§ SHORT TASK: For each line in the data below that holds "camera", return a copy.

--- Start GIVEN MATERIAL ---

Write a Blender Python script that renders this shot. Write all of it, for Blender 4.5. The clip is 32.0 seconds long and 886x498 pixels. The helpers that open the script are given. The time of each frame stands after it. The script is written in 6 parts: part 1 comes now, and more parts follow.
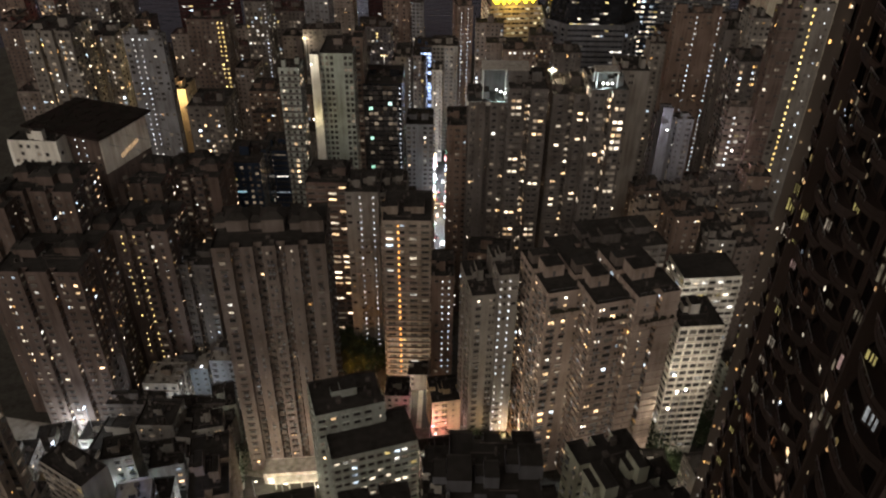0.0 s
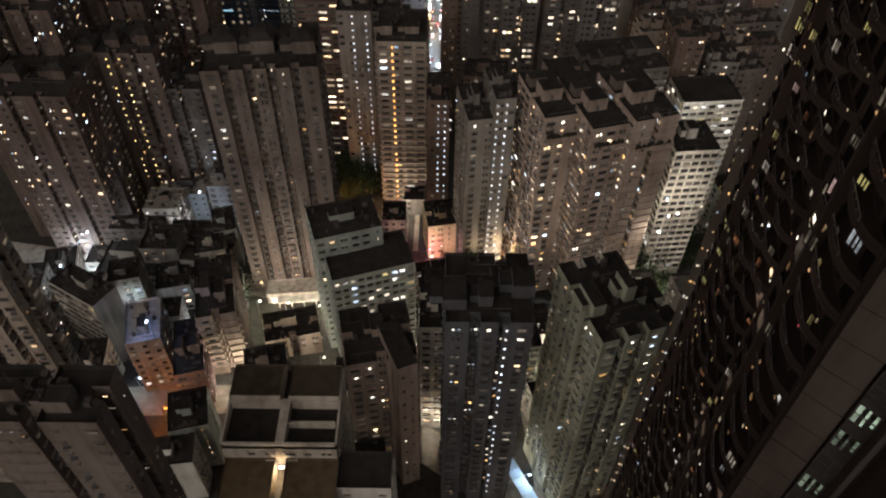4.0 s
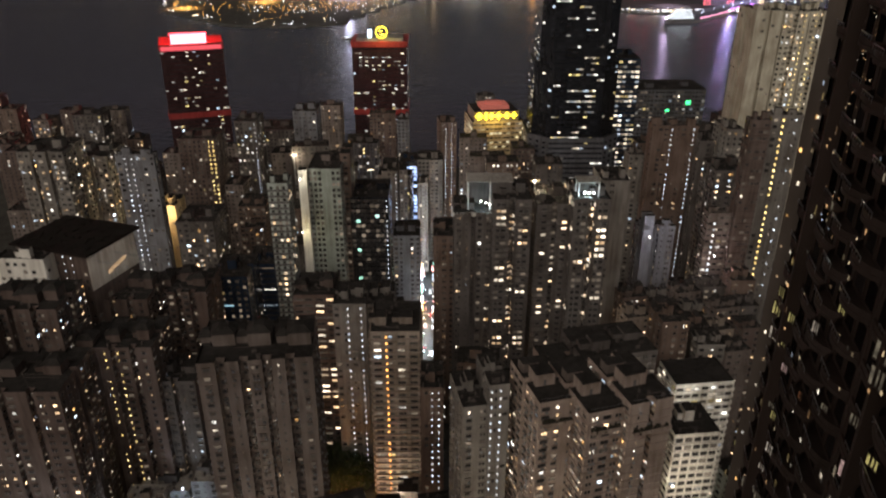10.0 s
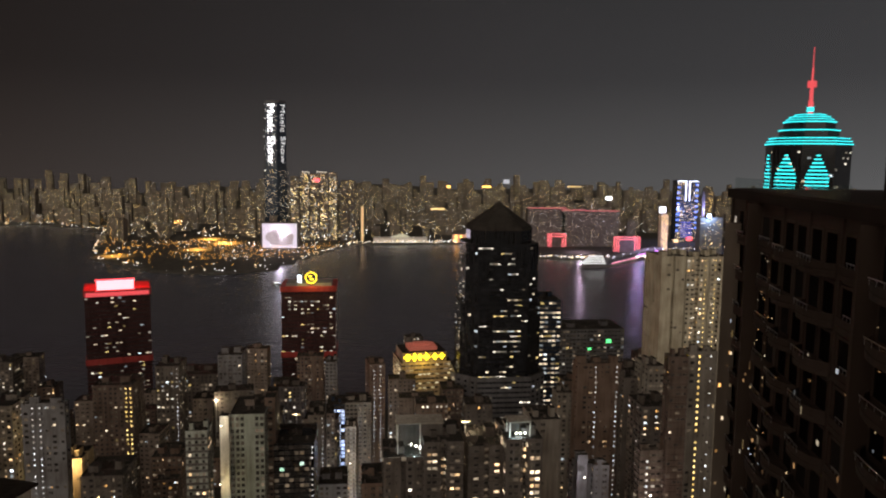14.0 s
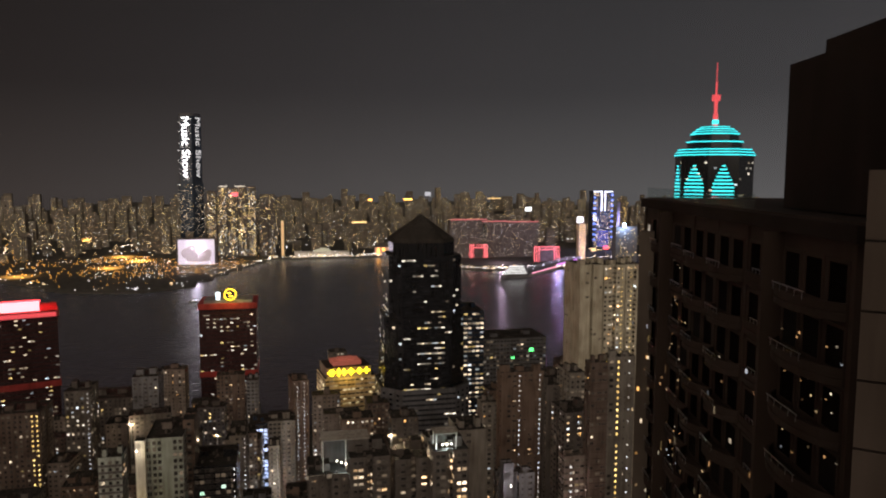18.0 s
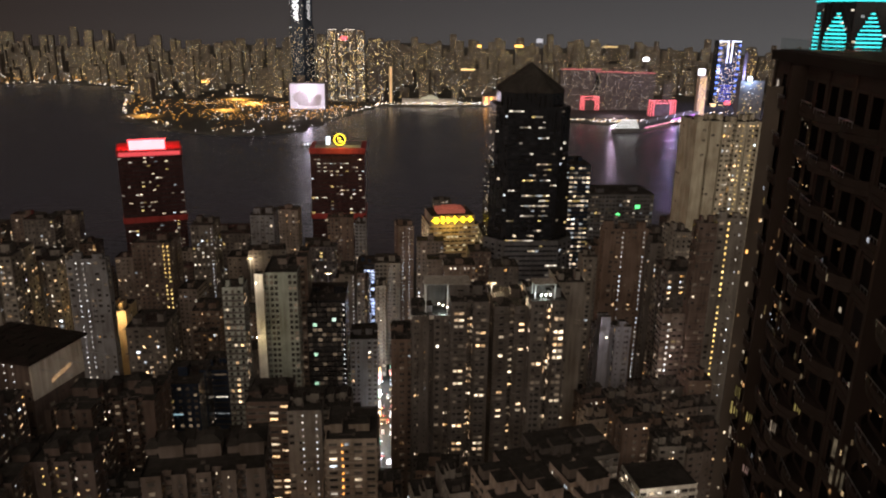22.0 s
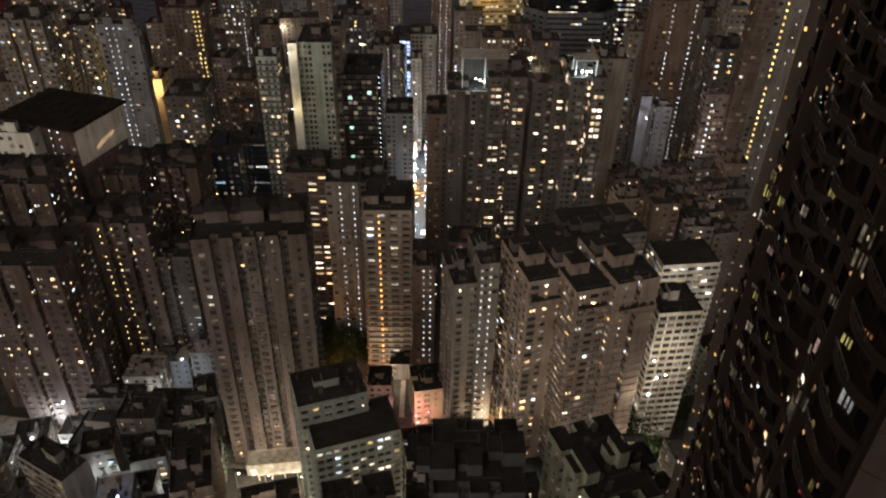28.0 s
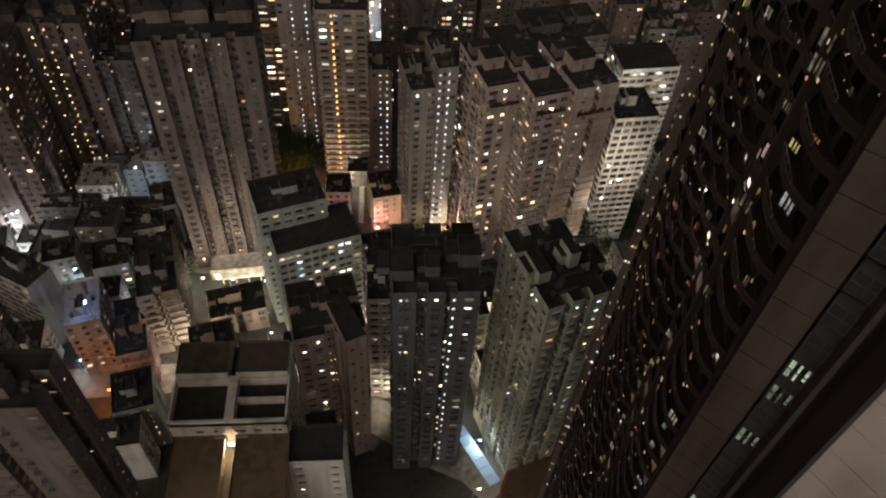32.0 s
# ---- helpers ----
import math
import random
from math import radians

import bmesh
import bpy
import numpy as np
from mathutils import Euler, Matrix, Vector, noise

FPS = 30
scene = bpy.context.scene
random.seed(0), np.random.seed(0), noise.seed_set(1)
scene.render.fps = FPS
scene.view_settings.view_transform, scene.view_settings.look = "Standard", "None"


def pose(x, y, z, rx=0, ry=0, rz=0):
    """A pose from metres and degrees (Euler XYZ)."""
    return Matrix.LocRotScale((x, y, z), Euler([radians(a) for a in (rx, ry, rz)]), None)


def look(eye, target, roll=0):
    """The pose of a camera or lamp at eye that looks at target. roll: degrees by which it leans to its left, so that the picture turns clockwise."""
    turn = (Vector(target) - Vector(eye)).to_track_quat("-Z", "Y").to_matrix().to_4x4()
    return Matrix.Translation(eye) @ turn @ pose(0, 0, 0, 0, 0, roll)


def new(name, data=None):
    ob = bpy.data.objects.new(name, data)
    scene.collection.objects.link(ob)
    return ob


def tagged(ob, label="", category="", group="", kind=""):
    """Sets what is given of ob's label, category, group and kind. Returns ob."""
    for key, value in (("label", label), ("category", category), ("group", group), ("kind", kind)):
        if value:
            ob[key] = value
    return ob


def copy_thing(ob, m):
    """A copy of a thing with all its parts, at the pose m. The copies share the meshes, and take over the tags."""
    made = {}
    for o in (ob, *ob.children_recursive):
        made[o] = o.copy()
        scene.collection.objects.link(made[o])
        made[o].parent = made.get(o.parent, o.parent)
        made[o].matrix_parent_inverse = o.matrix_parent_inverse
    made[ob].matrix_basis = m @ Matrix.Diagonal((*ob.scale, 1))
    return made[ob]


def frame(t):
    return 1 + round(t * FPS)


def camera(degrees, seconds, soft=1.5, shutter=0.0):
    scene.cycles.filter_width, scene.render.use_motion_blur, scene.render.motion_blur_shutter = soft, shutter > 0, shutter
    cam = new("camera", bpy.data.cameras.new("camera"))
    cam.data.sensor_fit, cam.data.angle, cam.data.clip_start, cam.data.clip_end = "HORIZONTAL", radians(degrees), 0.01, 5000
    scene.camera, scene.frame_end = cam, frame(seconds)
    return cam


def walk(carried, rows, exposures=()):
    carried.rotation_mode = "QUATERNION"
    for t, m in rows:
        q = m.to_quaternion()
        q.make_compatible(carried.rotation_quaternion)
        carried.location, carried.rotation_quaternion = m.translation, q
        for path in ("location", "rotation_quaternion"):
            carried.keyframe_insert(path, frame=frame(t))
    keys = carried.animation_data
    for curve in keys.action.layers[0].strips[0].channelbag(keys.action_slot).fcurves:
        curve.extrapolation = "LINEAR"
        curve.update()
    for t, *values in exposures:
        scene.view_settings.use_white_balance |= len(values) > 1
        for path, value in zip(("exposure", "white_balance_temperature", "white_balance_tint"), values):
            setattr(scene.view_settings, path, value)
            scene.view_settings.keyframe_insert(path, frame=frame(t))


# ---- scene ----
EYE = 258.0  # metres above the sea
cam = camera(61.42, 32.0, soft=2.1, shutter=0.5)
ROWS = [
    (0.0, 56.535, -0.722, 0.477),
    (0.5, 54.819, -0.905, 0.222),
    (1.0, 53.291, -1.030, 0.140),
    (1.5, 51.865, -1.128, 0.196),
    (2.0, 50.376, -1.159, 0.260),
    (2.5, 48.688, -1.048, 0.379),
    (3.0, 46.824, -0.812, 0.431),
    (3.5, 44.486, -0.785, 0.345),
    (5.5, 42.230, -1.035, -0.557),
    (6.0, 42.766, -0.880, -0.771),
    (6.5, 44.688, -0.626, -0.850),
    (7.0, 47.876, -0.709, -0.815),
    (7.5, 50.094, -1.071, -0.983),
    (8.0, 52.703, -1.154, -1.196),
    (8.5, 55.685, -0.936, -1.325),
    (9.0, 58.923, -0.647, -1.309),
    (9.5, 61.959, -0.424, -1.142),
    (10.0, 64.970, -0.196, -0.884),
    (10.5, 67.798, -0.115, -0.502),
    (11.0, 70.645, -0.019, -0.205),
    (11.5, 73.657, 0.025, -0.127),
    (12.0, 76.459, 0.194, -0.221),
    (12.5, 79.852, 0.574, -0.756),
    (13.0, 82.296, 0.040, -2.294),
    (13.5, 83.354, -0.557, -4.554),
    (14.0, 83.374, -0.725, -6.357),
    (14.5, 83.159, -0.486, -7.394),
    (16.5, 83.928, -0.067, -11.384),
    (17.0, 84.335, -0.098, -12.321),
    (17.5, 84.524, -0.138, -12.685),
    (18.0, 84.384, -0.244, -12.381),
    (18.5, 83.849, -0.441, -11.589),
    (19.0, 82.868, -0.803, -10.508),
    (19.5, 81.549, -1.232, -9.419),
    (20.0, 80.014, -1.538, -8.367),
    (20.5, 78.181, -1.739, -7.188),
    (21.0, 76.319, -1.639, -6.054),
    (21.5, 74.438, -1.196, -4.947),
    (22.0, 72.882, -0.949, -4.074),
    (22.5, 71.478, -0.942, -3.418),
    (23.0, 70.039, -1.141, -2.795),
    (23.5, 68.453, -1.896, -2.398),
    (24.0, 66.853, -2.049, -2.117),
    (24.5, 66.270, -1.862, -1.876),
    (25.0, 65.485, -1.587, -1.633),
    (25.5, 64.356, -1.319, -1.249),
    (27.5, 57.720, -0.930, -0.434),
    (28.0, 55.738, -1.059, -1.054),
    (28.5, 53.788, -1.202, -2.073),
    (29.0, 51.834, -1.449, -3.343),
    (29.5, 50.191, -1.590, -4.419),
    (30.0, 48.391, -1.713, -5.234),
    (30.5, 46.498, -1.805, -5.512),
    (31.0, 44.548, -2.066, -5.267),
    (31.5, 42.570, -2.476, -4.573),
    (32.0, 41.052, -2.958, -3.666),
]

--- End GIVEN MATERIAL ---

§ CORRECT OUTPUT:
    """The pose of a camera or lamp at eye that looks at target. roll: degrees by which it leans to its left, so that the picture turns clockwise."""
def camera(degrees, seconds, soft=1.5, shutter=0.0):
    cam = new("camera", bpy.data.cameras.new("camera"))
    scene.camera, scene.frame_end = cam, frame(seconds)
cam = camera(61.42, 32.0, soft=2.1, shutter=0.5)